------ Provided data

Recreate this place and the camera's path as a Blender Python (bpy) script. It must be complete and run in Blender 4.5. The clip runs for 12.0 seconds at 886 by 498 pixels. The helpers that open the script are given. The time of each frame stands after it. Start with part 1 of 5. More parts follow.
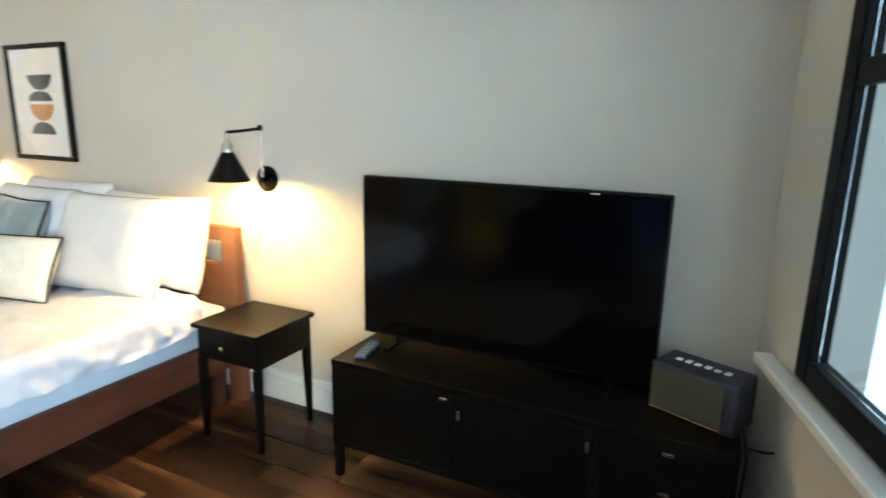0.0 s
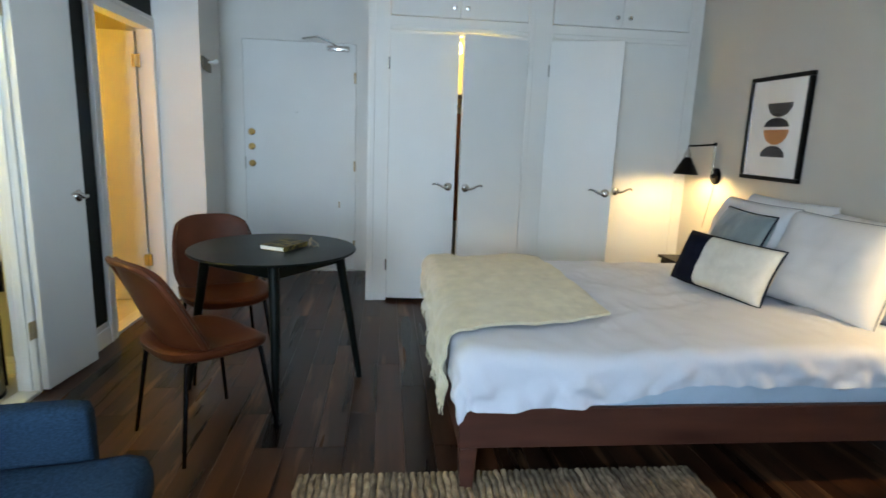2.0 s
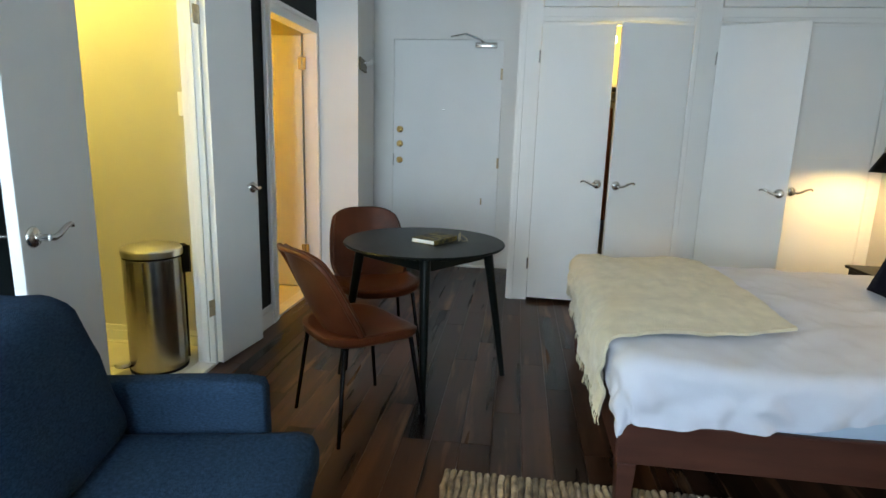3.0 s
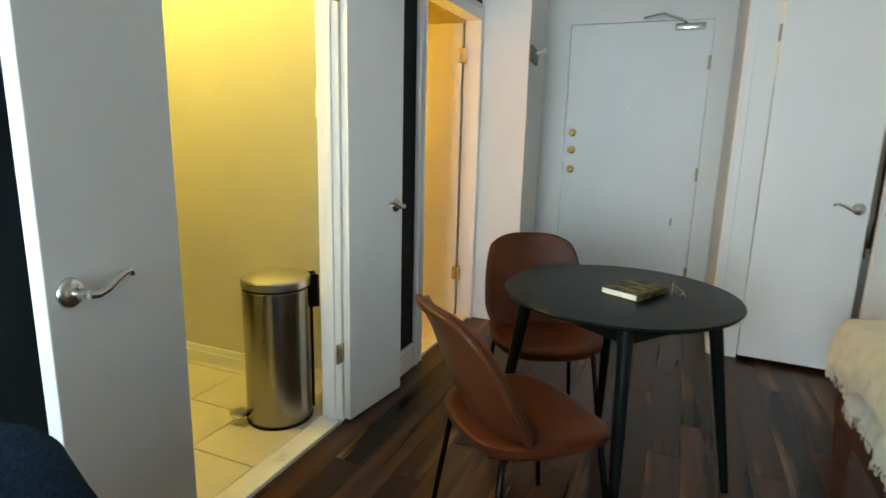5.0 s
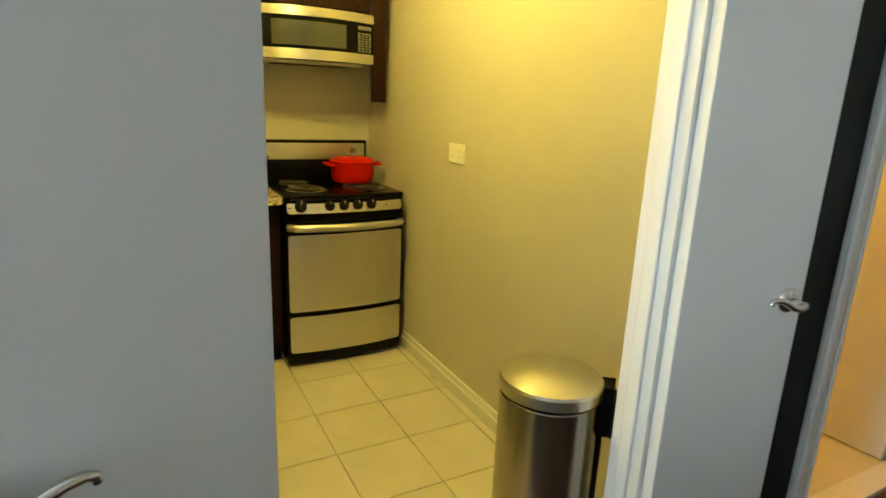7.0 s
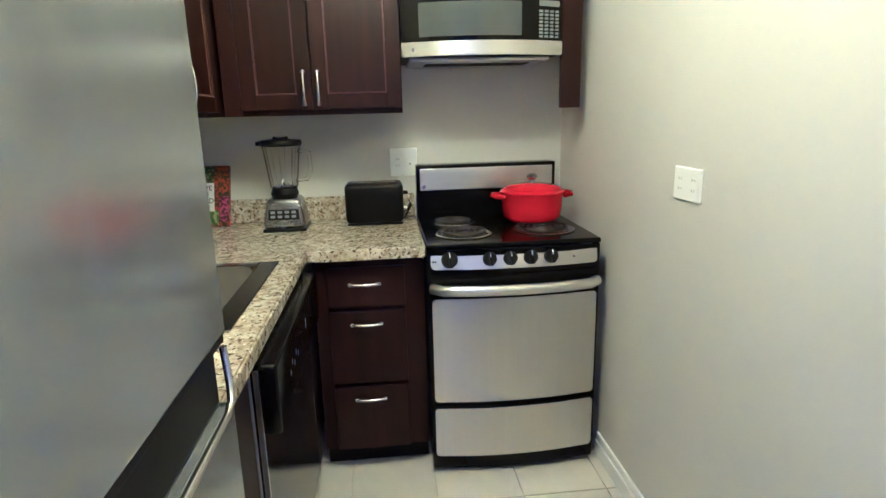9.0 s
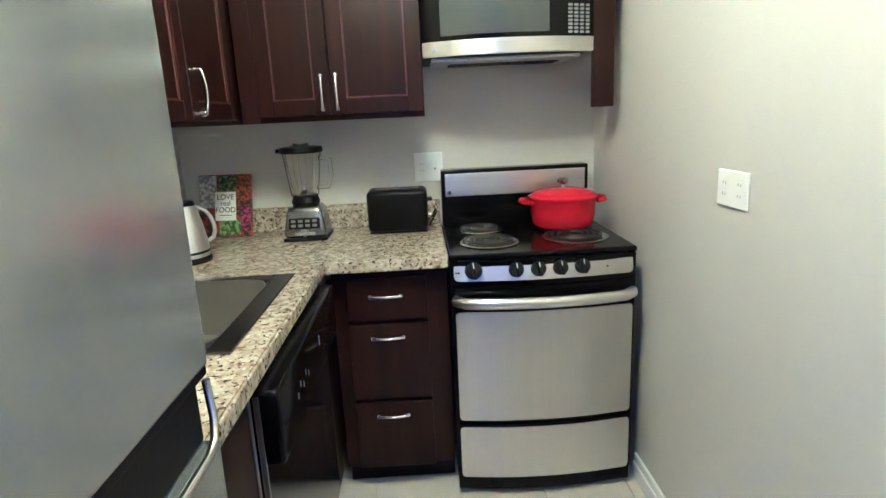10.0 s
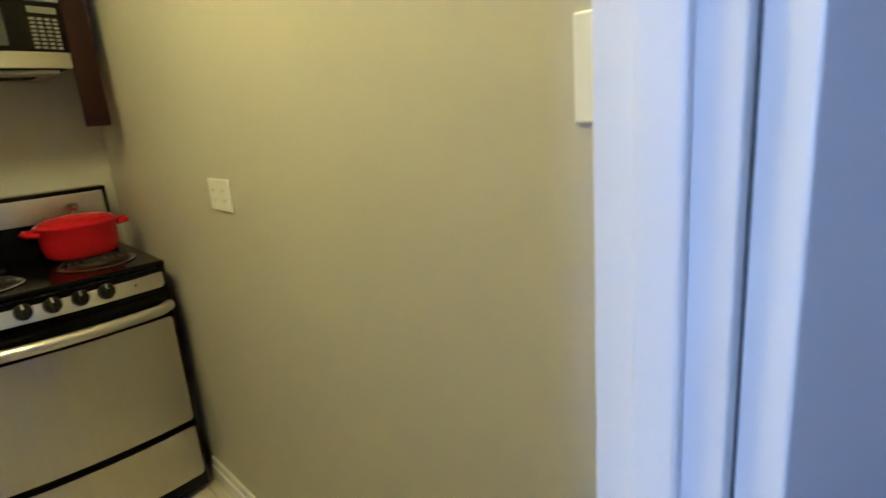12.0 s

------------

Take the listing and print it again exactly, but without any pictures.

The answer:
Recreate this place and the camera's path as a Blender Python (bpy) script. It must be complete and run in Blender 4.5. The clip runs for 12.0 seconds at 886 by 498 pixels. The helpers that open the script are given. The time of each frame stands after it. Start with part 1 of 5. More parts follow.
0.0 s
2.0 s
3.0 s
5.0 s
7.0 s
9.0 s
10.0 s
12.0 s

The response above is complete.